Visit your doctor or pharmacist and ask them how they treat inflammatory diseases (acute or chronic) and a very different picture emerges: by far the most common drugs given, regardless of the pathology, remain the corticosteroids (steroids). These drugs, discovered over 50 years ago, are often generic and are available in hundreds of different brands and formulations. In fact, steroids are second only to antibiotics in their ubiquitous worldwide usage. What is even more remarkable is that steroids are so popular despite their well-documented and frequent side effects. These include changes in weight, bone density, skin fragility, and the risk of cataracts. So why are steroids so popular? Simply put: they work. And here lies the crux of the problem.

If steroids did not suffer from such serious and common side effects there would be little need for an alternative treatment. While their full mechanism of action remains unknown, we do know that they suppress the inflammatory cascade by shutting down the production of a multitude of its actors.

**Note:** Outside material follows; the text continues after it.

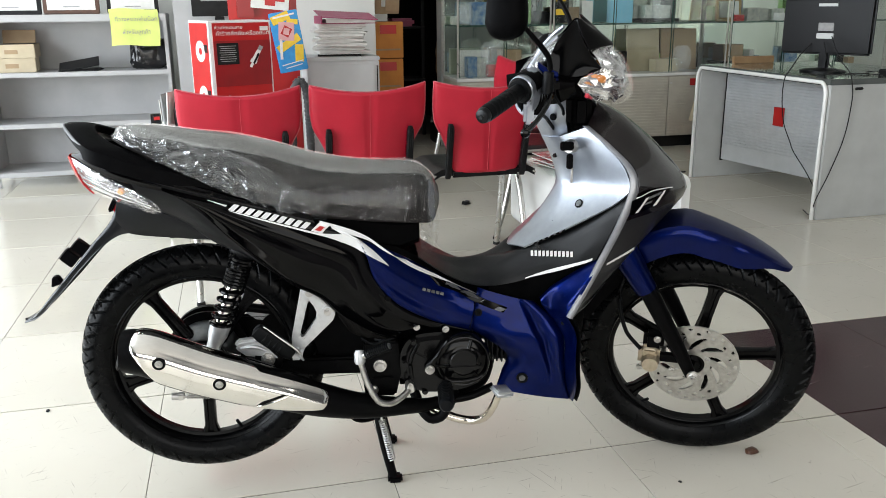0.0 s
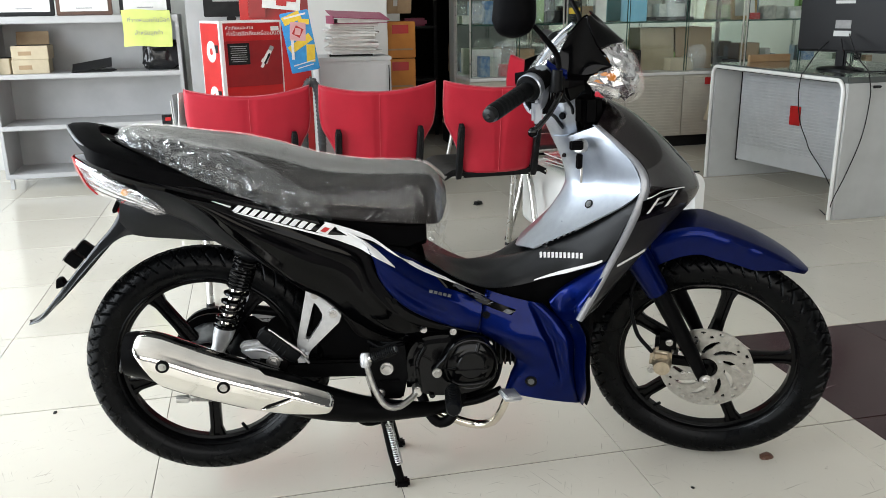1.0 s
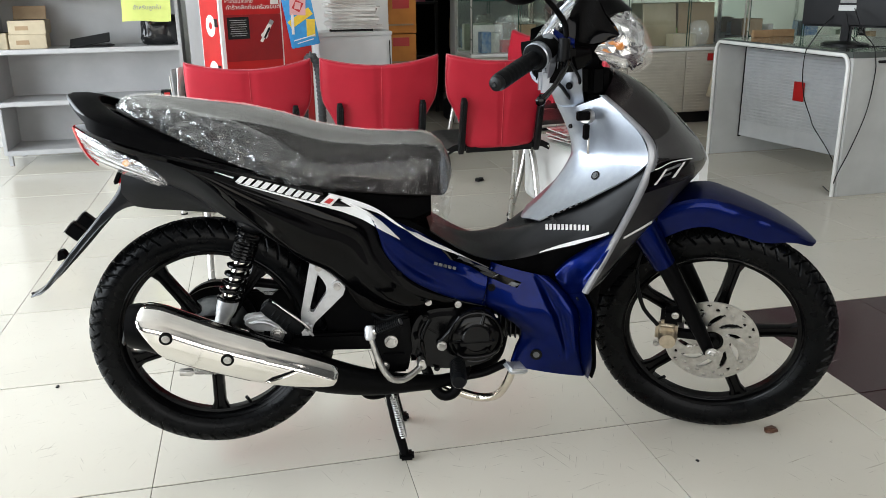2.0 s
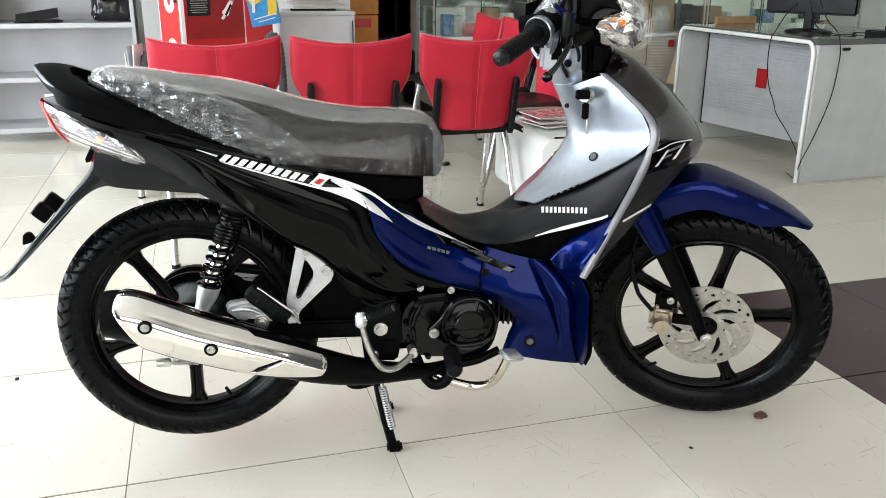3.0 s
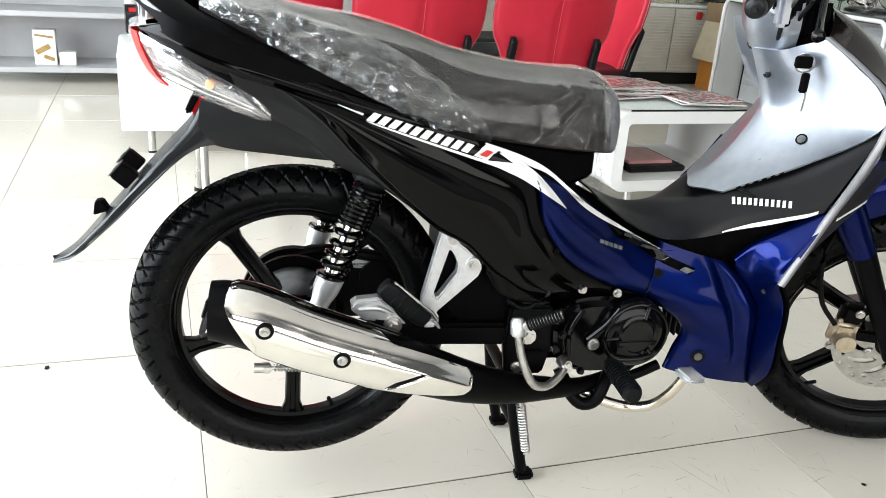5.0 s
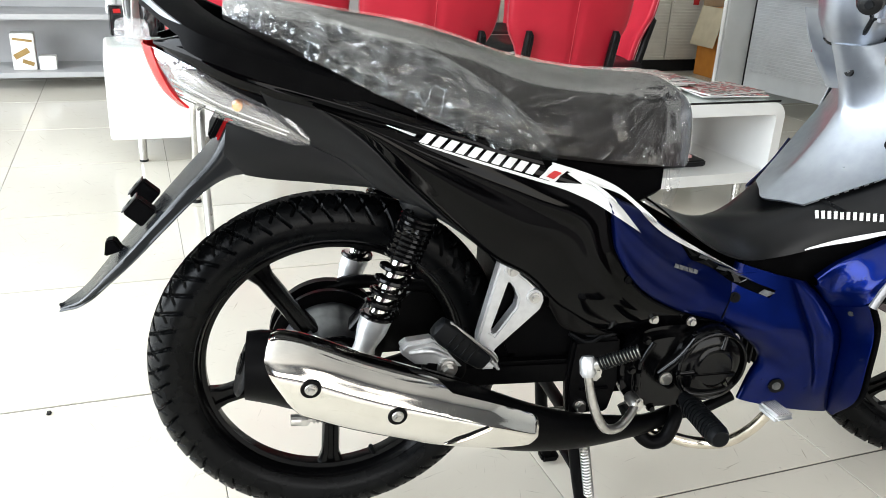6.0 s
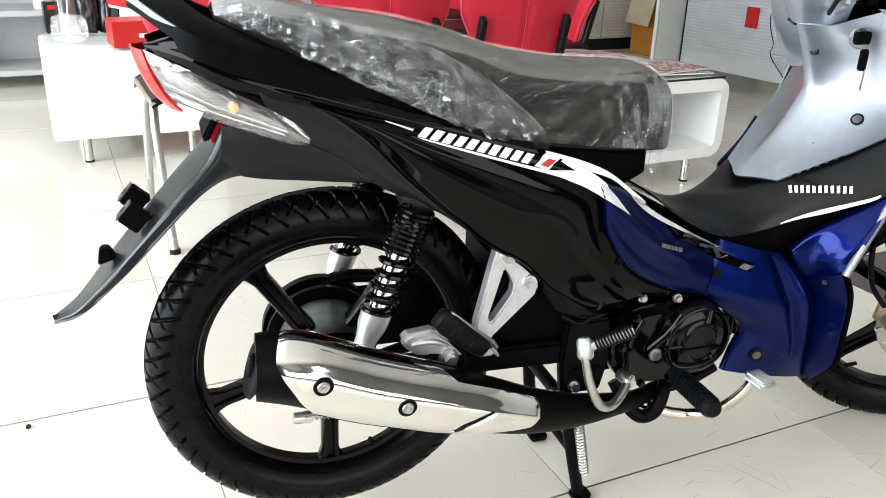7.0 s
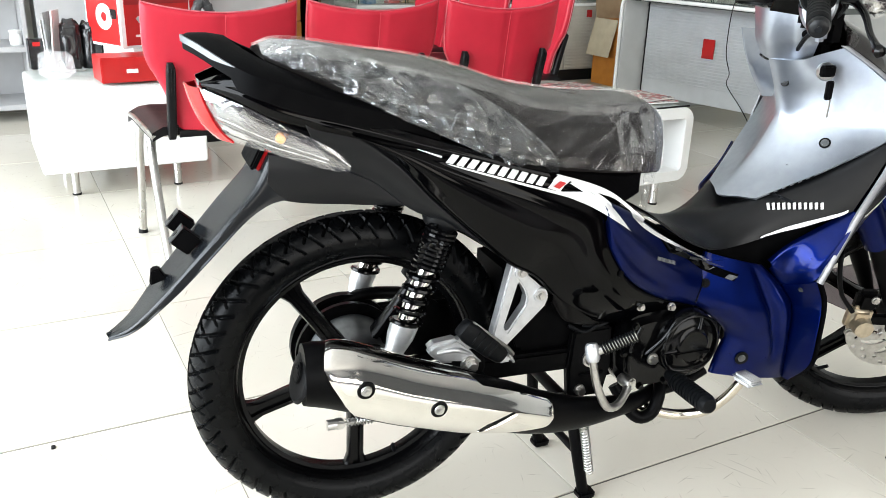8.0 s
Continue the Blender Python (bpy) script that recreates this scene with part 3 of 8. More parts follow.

If you imagine the inflammatory cascade as a Christmas tree in which each light bulb signifies a different inflammatory actor, steroids don’t bother unscrewing one light bulb at a time. They just yank the electrical cord from its socket. The result: a very efficient and broad anti-inflammatory activity but at a terrible cost, since many of these light bulbs not only contribute to the inflammatory pathology but also play a role in other, necessary, cellular functions. In fact, steroids not only shut down your Christmas tree, they tend to shut down the fridge, TV, and microwave as well.

So ideally, if one were looking for an alternative to steroids, one would want a drug that rather than switching the whole tree off, would only dim it down. Steroids are not a dimmer. And neither are their current alternatives.

Newer drugs, like biologics (e.g., TNF alpha inhibitors) and COX-2 inhibitors (e.g., NSAIDs such as Vioxx®) try to unscrew just a single lightbulb, leaving hundreds of other inflammatory actors untouched. The results are drugs that are often not efficient (NSAIDs) or are efficient in only a limited number of cases (biologics). Furthermore, turning off a light bulb completely not only suppresses its role in inflammation, but can also eliminate its role in homeostasis since so many of these cytokines have a housekeeping role in their basal expression levels. The other current approaches seem to suffer from similar defaults.

How Corticosteroids Work

What’s the alternative, if any? The answer lies in understanding how corticosteroids work and why they work so well. Corticosteroids affect more inflammatory actors than any of the alternative therapies and they can be administered in almost every imaginable way—as a pill, an inhaler, a nasal spray, cream or injection. Furthermore, they are inexpensive to manufacture because they are synthetic. Therefore, what the market needs is something that works as well as steroids, can be administered as diversely, does not cost tens of thousands of dollars a year, and offers a better safety profile.

Cascade Reaction

One solution that may prove promising is to remember that inflammation is indeed a cascade reaction. It starts with a trigger (and there are many triggers out there); then the first light bulb is lit, which lights the next one, and the next one, etc. In other words, the tree does not switch itself on at once but gradually. By focusing on one of the earliest light bulbs, a family of enzymes known as PLA2, one can dim the tree, affecting dozens of measurable inflammatory mediators but without switching them off completely and hence, avoiding the toxicity associated with steroids. A synthetic, easy-to-formulate class of drug targeting, the PLA2 family is currently in clinical studies in man.

It’s still early to speculate, but if upcoming results in patients are indeed promising, it is very likely that by focusing on this unique and logical approach a real alternative to steroids may have been discovered. Walk into your local pharmacy and see for yourself how many drugs contain steroids. If PLA2 modulation is indeed a viable steroid alternative then the future looks very bright indeed.

Yuval Cohen ([email protected]) is president of Morria Biopharmaceuticals. Web: www.morria.com.